- _Task prompt_: Only the lines from the start of the data through the line containing "scene.render.fps = FPS" should be written out, exactly as they are, with both ends included and the pictures left out.

-=-=-

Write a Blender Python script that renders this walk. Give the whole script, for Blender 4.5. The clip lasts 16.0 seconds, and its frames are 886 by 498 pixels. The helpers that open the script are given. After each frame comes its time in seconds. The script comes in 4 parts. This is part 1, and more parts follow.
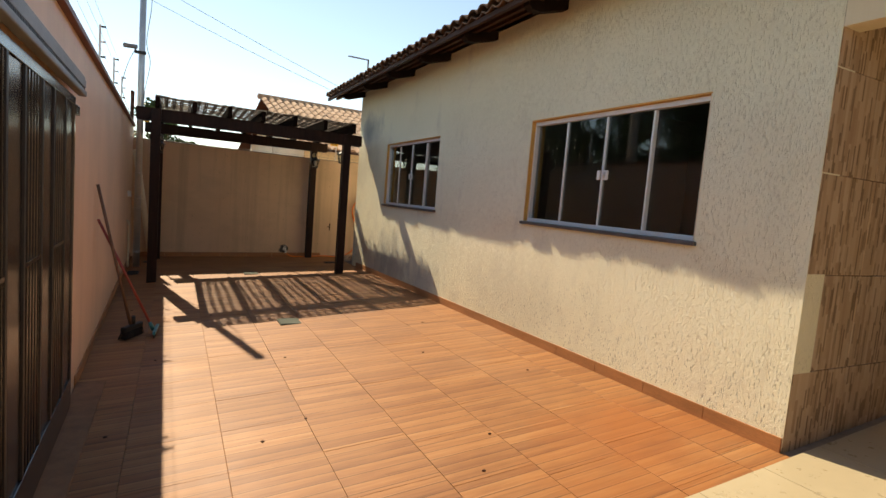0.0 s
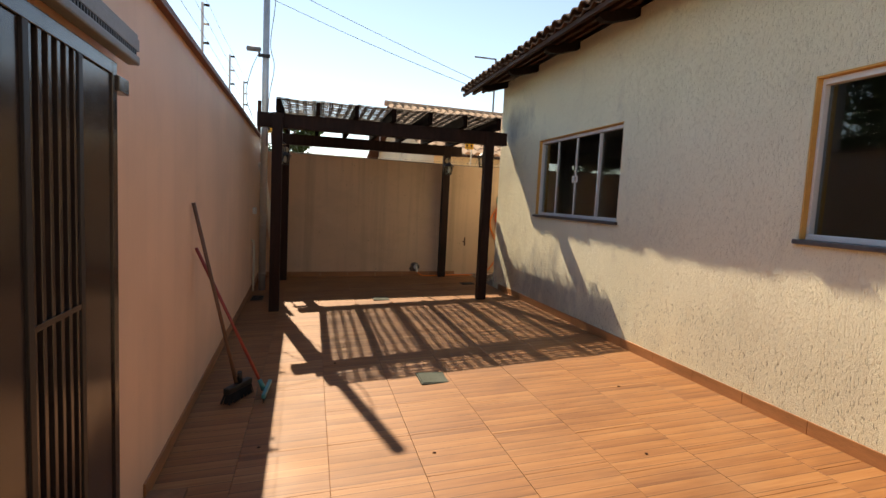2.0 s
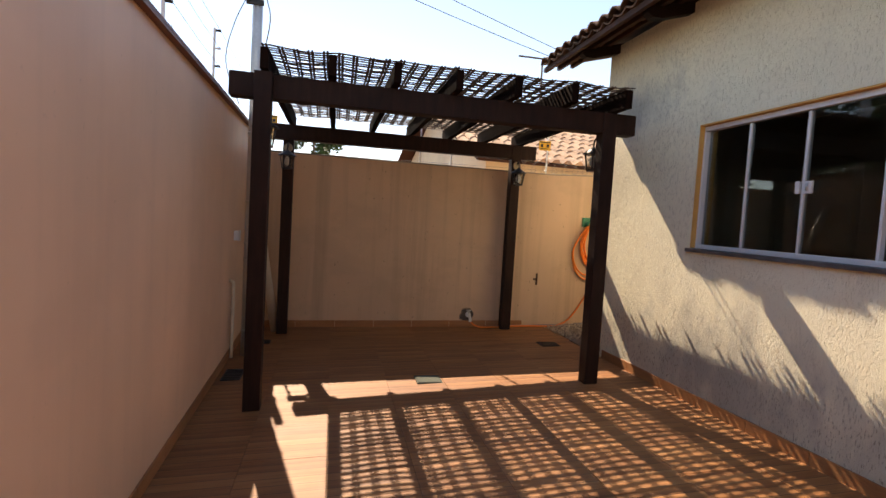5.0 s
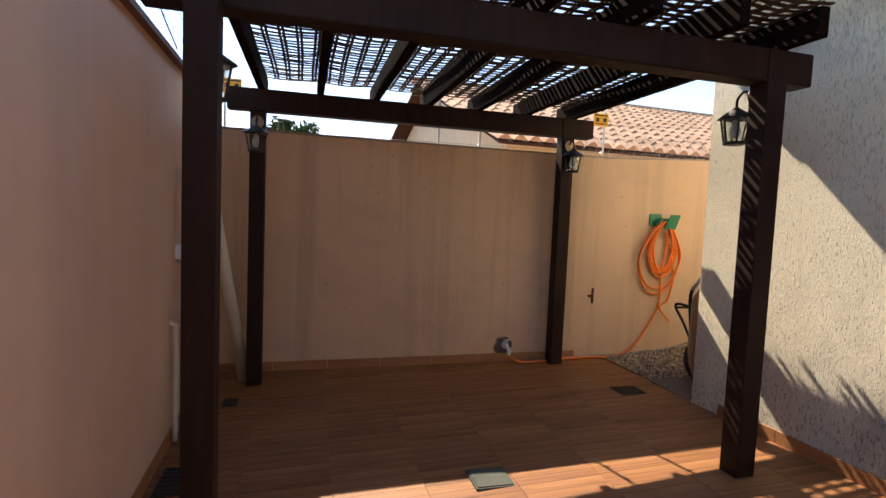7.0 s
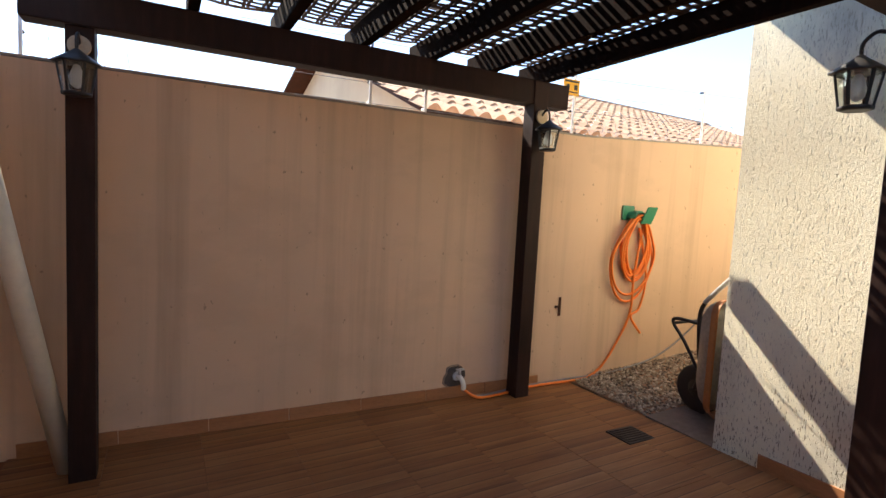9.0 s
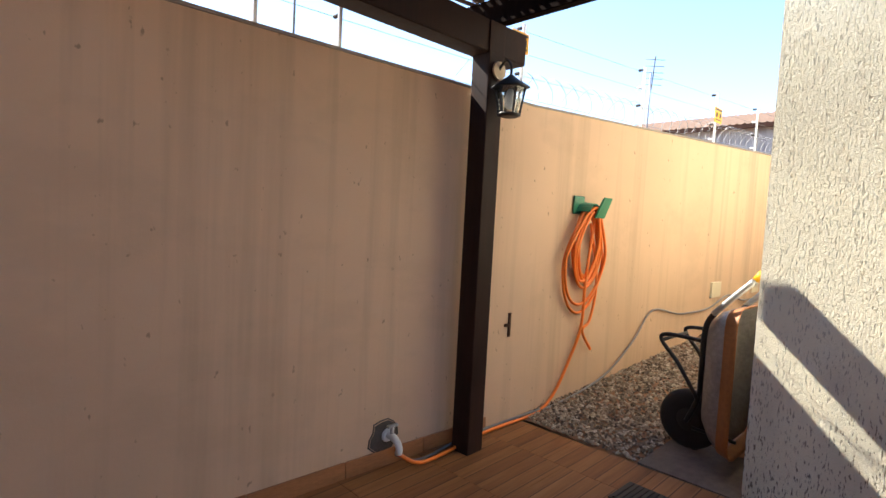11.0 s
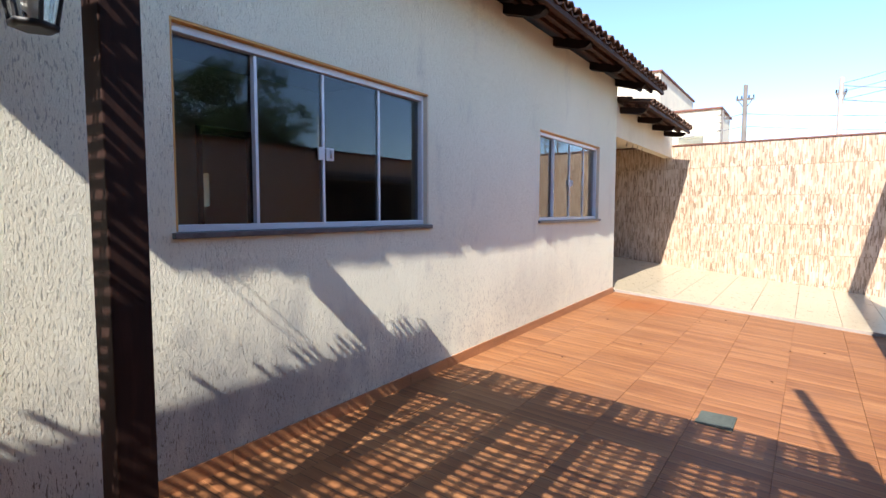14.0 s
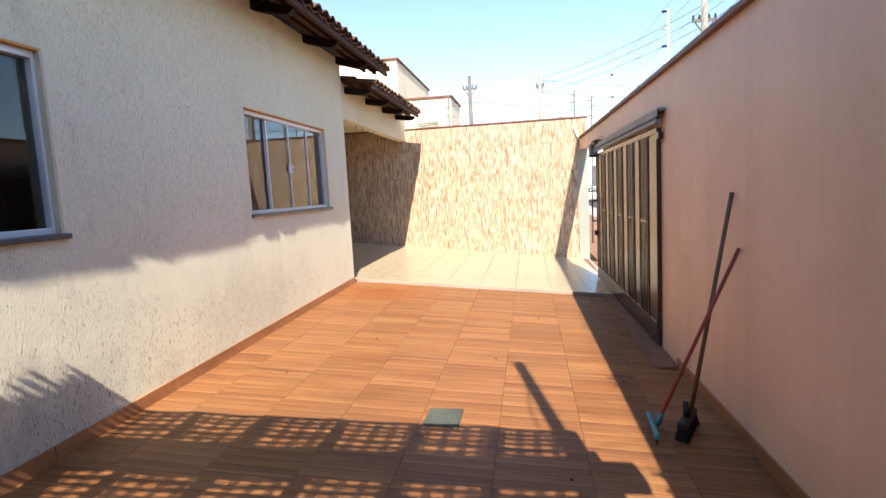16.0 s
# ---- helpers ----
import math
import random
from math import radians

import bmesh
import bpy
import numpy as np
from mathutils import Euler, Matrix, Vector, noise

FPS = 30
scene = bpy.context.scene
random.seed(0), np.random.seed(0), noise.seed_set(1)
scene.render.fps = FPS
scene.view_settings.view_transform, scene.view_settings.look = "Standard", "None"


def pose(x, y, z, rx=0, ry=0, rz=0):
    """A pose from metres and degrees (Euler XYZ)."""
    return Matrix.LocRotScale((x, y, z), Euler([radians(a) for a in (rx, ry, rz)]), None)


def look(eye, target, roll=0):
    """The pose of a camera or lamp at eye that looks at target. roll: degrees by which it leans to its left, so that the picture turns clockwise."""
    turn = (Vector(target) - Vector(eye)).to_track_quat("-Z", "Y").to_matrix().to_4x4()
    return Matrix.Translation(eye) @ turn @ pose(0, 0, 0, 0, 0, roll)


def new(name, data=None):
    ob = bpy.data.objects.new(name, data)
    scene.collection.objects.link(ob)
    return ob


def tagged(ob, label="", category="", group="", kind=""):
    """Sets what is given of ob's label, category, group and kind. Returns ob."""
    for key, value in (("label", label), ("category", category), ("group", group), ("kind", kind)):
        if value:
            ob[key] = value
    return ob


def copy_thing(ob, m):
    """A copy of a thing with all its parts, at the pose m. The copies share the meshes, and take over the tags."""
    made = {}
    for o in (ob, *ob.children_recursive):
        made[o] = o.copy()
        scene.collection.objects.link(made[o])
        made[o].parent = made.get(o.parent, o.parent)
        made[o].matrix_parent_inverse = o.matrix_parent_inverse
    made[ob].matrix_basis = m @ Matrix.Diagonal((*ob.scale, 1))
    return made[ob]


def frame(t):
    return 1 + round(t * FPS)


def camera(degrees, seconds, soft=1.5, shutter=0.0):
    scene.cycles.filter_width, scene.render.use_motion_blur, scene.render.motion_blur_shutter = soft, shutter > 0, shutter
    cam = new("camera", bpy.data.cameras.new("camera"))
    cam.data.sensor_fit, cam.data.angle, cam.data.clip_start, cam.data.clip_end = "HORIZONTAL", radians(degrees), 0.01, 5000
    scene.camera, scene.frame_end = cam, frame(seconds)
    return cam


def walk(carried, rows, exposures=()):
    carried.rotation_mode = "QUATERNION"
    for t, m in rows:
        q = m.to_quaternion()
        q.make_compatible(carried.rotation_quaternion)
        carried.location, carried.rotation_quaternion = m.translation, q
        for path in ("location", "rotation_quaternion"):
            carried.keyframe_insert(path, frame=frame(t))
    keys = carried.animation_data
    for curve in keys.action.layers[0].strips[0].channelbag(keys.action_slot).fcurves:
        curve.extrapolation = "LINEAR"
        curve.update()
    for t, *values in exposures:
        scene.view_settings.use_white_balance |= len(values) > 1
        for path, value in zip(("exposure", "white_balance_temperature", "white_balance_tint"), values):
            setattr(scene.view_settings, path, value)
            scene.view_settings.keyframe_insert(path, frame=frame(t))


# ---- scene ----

-=-=-

- _Result of this exercise_:
Write a Blender Python script that renders this walk. Give the whole script, for Blender 4.5. The clip lasts 16.0 seconds, and its frames are 886 by 498 pixels. The helpers that open the script are given. After each frame comes its time in seconds. The script comes in 4 parts. This is part 1, and more parts follow.
0.0 s
2.0 s
5.0 s
7.0 s
9.0 s
11.0 s
14.0 s
16.0 s
# ---- helpers ----
import math
import random
from math import radians

import bmesh
import bpy
import numpy as np
from mathutils import Euler, Matrix, Vector, noise

FPS = 30
scene = bpy.context.scene
random.seed(0), np.random.seed(0), noise.seed_set(1)
scene.render.fps = FPS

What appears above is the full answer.